Friday, October 9, 2009

Contemplating

After my last post I did go home and then got out for an AWESOME 45 minute run in the beautiful sunshine. Good thing too as yesterday was cold and gloomy, today is sunny but still cold and I won't have time to run after work. I did hit up the "Revolving Apparatus of Death" (R.A.D. aka the tread mill, this was stolen from th Fitnessista by the way).

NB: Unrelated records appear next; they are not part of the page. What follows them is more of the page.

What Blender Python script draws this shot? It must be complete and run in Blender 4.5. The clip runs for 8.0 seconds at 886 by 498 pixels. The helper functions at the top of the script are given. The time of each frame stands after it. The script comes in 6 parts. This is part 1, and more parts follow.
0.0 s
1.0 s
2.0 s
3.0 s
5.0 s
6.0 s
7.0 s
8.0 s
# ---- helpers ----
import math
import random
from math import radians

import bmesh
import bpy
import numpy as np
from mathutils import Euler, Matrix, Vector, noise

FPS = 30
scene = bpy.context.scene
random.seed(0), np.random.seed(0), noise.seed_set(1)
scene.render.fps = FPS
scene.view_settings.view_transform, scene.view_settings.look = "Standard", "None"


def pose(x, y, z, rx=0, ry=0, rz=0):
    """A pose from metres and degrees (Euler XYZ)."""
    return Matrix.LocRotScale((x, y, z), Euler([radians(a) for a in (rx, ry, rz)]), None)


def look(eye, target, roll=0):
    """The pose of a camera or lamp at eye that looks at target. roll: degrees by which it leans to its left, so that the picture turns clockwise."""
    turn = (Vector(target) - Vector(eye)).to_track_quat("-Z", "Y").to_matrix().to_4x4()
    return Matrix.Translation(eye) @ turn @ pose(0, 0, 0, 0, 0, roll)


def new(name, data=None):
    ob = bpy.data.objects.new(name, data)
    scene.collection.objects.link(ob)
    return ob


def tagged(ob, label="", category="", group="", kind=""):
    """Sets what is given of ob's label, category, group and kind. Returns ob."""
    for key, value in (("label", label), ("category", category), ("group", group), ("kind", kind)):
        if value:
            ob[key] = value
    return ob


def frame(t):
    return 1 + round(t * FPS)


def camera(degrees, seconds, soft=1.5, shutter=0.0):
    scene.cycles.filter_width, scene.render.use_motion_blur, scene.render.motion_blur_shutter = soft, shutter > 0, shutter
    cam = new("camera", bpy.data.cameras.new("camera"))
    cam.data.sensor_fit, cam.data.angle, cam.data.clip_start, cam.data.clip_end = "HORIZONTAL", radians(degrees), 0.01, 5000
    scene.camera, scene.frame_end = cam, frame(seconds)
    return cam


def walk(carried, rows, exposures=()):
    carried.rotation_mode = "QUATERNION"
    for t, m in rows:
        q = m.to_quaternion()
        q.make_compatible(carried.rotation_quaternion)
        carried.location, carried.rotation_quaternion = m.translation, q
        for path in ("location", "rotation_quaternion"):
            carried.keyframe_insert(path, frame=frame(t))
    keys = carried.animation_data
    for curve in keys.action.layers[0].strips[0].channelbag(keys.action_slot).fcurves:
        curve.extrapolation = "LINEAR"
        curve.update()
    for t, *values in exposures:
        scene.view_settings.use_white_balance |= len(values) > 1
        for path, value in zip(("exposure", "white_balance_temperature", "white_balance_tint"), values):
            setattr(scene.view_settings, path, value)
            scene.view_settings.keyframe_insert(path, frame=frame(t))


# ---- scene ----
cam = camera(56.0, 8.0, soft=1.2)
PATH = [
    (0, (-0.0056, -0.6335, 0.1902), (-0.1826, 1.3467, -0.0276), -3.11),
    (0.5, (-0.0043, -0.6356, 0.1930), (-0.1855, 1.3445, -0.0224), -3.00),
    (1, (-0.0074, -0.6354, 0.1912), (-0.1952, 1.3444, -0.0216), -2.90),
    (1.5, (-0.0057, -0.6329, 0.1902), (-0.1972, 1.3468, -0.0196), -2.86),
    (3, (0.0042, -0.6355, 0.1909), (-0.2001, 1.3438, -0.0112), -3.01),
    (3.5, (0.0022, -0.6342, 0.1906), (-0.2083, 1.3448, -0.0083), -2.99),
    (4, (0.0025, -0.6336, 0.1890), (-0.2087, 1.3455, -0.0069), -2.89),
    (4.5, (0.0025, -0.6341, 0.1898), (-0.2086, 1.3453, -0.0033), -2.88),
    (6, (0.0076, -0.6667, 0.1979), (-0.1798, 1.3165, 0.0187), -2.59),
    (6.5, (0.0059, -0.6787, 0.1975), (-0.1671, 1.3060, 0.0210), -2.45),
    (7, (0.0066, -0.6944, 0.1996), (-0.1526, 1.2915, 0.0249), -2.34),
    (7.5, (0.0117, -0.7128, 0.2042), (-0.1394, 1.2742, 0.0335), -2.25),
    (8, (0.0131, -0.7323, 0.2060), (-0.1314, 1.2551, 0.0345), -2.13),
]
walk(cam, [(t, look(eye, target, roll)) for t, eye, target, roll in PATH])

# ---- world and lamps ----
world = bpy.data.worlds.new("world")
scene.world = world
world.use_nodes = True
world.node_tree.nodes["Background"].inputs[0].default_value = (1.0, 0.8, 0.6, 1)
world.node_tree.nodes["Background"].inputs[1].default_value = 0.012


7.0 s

So, I've been thinking a lot about my job. This is my 4th year here at the church and each year has been a challenge in and of itself. Every year does get a little bit better yet I still am left with a feeling that I meant to do more. I'm not really sure where this is coming from. It could be because I've been reading about Angela's amazing story on how she left her job and fulfilled her dreams. Check out her blog and her story if you haven't. One thing that I see as different in my story is that I feel like I am meant to work in some way serving God by spreading his message to others. I have always felt this way. The grad school classes I'm taking also enforce in my heart that this is what I am called to be. Yet, I question if the church I am at or the specific work I am doing is HOW I am called to do this. We talk a lot about not letting your light hide under a basket and I feel like because of the situation I am in I am forced to hide my light. Any time I try something new or suggest something new I am not heard. The problem is I don't know where I am suppose to go or what else I am suppose to do. I also have an extreme interest in health and fitness but no formal schooling in this area. I can some what dabble in this through teaching fitness classes which I love. BUT my other job is so demanding that I can not do it as much as I want to. I also use to lead Weight Watcher meetings when and I loved that too. Just, not enough time now. One of my fears is money. I married a man for is character and personality not because he was rich or made promises of giving me an "easy" life. If I didn't work it would be tough. I just feel like I'm floundering right now. I am not fulfilled. And I don't know what to do about it. Part of me wonders if my desire to have a child is also a desire to do more or do something different or just change the situation I am in. I'm not sure if that is the right reason to want a baby. Ho hum! Sorry for such a serious post on a Friday! I'm actually having a great day just have been thinking about a lot of stuff. I have grad school tonight and all day tomorrow and I am totally pumped for it! We also got Ti-Vo (or DVR I guess) yesterday and it is rocking my world! How did I ever live without it! Thanks for hearing my thoughts!